Links, therefore, are required to make each programme successful and sustaining; but these links must be established at the watershed level. Integration therefore requires decentralisation. Links will not emerge if programmes are sanctioned and implemented at District and Block levels which are subject to various outside pressures like politics, finance and financial year ends over which the local group has no control. Without links at the local level these programmes will need to be implemented and sustained by action or pressures from outside. For how long, for example, will we continue to motivate veterinary camps and organise the Government Departments to run them? When will the local groups realise the essential features and links involved to run a dairy programme and establish these features and these links in a management model which they understand and can maintain?
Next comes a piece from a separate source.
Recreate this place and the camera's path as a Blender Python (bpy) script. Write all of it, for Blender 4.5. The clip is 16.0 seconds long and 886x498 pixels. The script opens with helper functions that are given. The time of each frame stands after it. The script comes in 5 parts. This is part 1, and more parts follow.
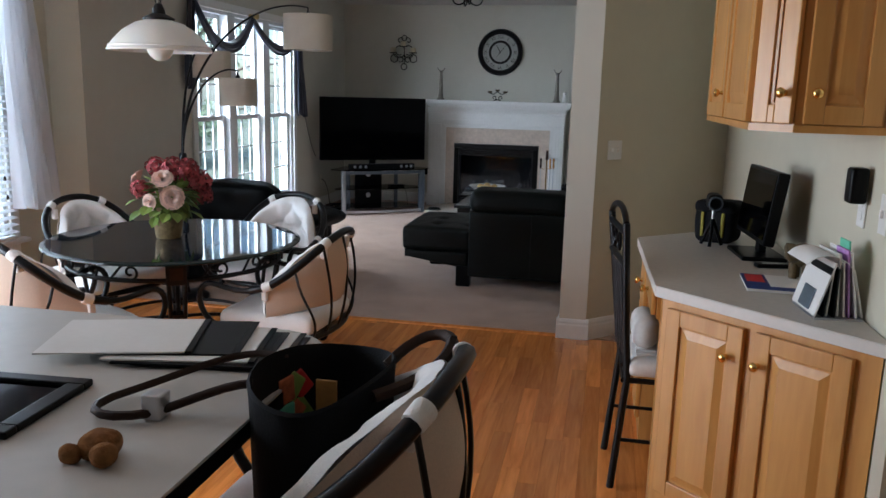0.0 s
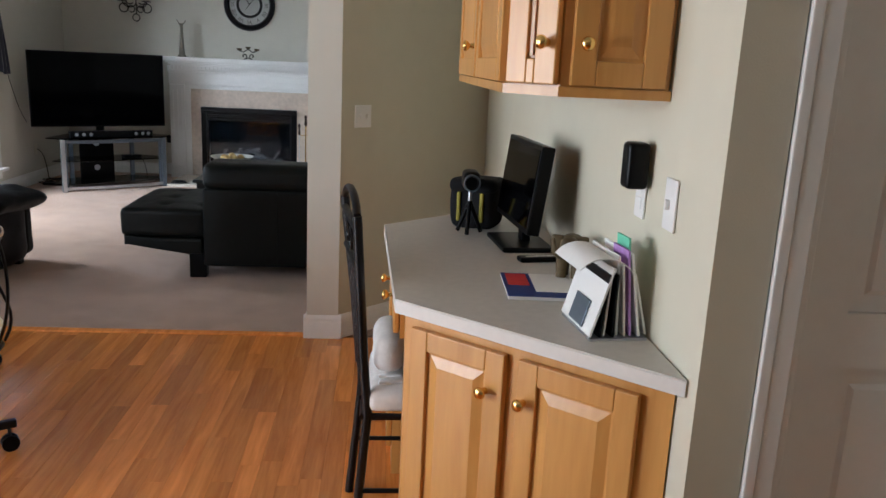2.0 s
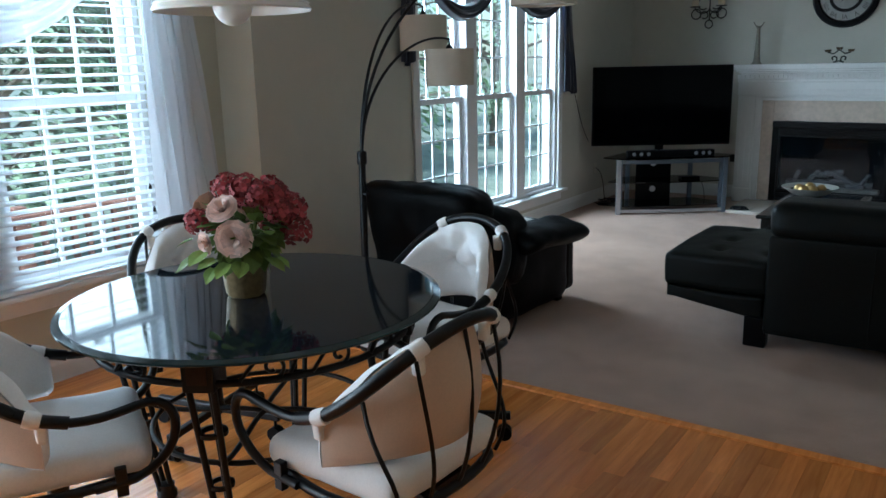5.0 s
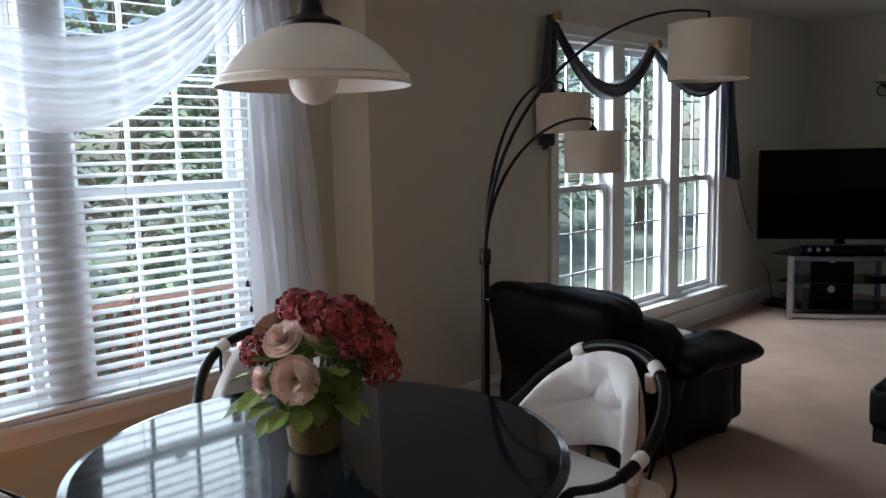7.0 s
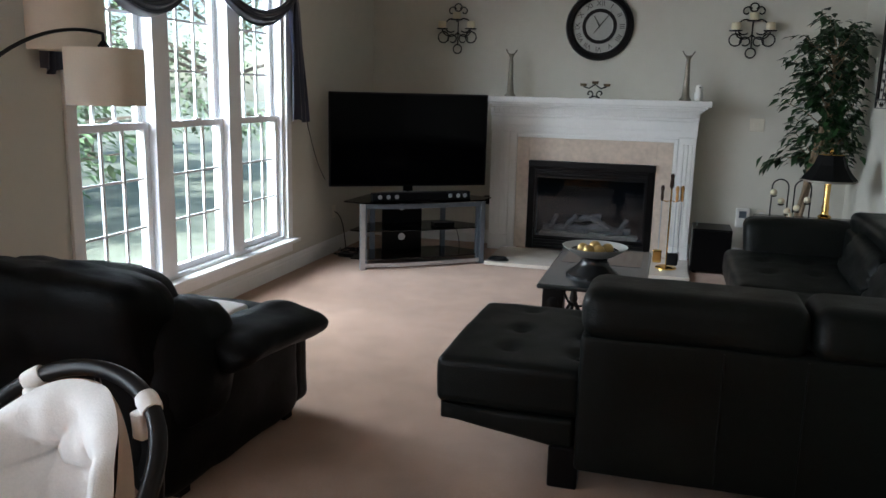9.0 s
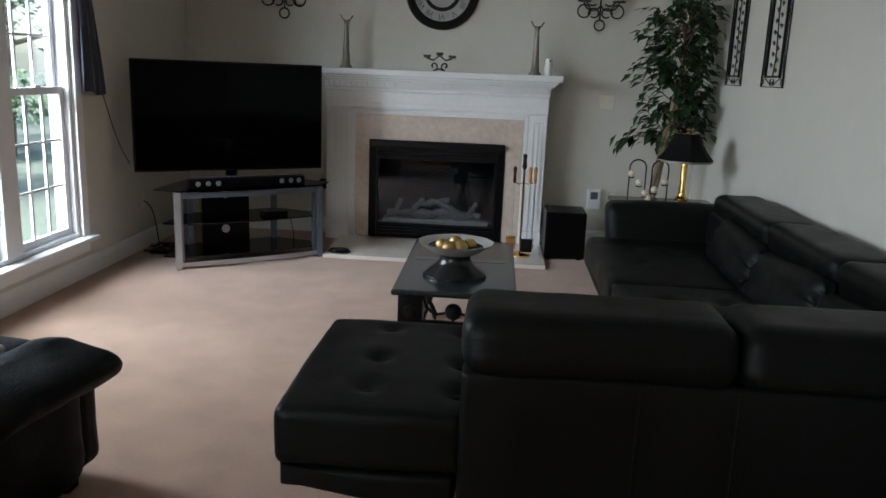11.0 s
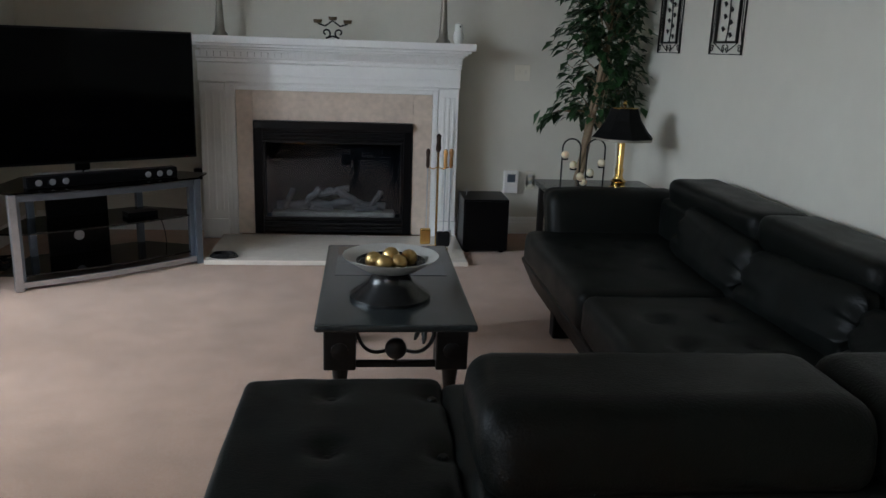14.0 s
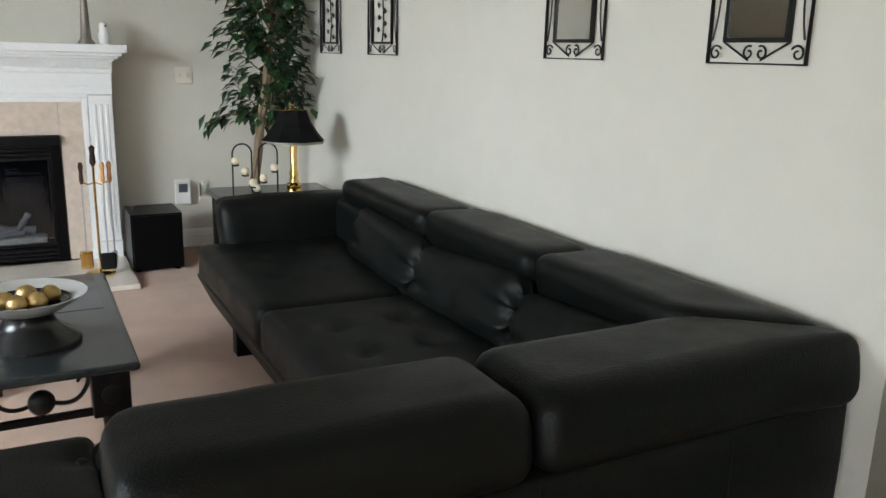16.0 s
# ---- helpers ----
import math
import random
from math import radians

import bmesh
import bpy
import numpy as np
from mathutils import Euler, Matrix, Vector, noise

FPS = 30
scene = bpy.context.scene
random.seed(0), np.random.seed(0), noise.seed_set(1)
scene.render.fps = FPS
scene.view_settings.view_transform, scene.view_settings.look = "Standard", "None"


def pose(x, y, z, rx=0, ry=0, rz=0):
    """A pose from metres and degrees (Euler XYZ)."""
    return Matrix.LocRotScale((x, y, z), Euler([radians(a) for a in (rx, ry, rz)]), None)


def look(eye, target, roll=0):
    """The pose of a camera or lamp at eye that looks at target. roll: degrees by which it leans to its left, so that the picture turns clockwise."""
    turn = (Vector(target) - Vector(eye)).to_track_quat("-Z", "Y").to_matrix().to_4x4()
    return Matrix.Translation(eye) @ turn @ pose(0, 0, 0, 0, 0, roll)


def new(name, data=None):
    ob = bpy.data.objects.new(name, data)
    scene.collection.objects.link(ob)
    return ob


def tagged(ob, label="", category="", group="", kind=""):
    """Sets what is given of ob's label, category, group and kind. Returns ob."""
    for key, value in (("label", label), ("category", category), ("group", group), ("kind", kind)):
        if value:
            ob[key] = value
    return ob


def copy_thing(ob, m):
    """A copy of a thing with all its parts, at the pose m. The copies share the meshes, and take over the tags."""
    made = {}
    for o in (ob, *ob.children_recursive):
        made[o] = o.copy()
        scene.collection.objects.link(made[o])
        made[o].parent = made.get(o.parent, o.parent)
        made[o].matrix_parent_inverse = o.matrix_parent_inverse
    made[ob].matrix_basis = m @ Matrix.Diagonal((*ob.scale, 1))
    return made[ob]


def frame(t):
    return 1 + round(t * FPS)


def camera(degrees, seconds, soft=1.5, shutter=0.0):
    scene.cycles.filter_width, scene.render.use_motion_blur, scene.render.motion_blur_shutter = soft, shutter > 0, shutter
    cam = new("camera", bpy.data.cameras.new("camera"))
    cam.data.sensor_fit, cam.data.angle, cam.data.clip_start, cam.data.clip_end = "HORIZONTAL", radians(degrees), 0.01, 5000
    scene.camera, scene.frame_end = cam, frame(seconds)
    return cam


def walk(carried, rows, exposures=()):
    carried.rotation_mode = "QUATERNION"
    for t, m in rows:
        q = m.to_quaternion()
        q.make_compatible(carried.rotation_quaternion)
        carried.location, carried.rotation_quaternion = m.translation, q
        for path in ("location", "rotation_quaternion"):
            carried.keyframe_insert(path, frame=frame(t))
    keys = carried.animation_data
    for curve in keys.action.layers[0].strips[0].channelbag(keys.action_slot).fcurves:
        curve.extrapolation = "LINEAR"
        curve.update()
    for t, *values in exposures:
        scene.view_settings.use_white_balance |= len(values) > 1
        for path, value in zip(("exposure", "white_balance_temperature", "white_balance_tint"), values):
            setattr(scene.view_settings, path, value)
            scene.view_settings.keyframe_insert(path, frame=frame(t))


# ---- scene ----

Integration at the watershed level, through appropriate institutions of the people is an essential feature of PIDOW's Watershed Management Model.

The Department of Soil and Water Conservation concentrates on gully plugs, bunds, terraces and contours mainly along the upper reaches; they call this watershed  management. In PIDOW this programme could be described as "a plan to manage soil and water in a shed" and not "Watershed Management" which is more comprehensive.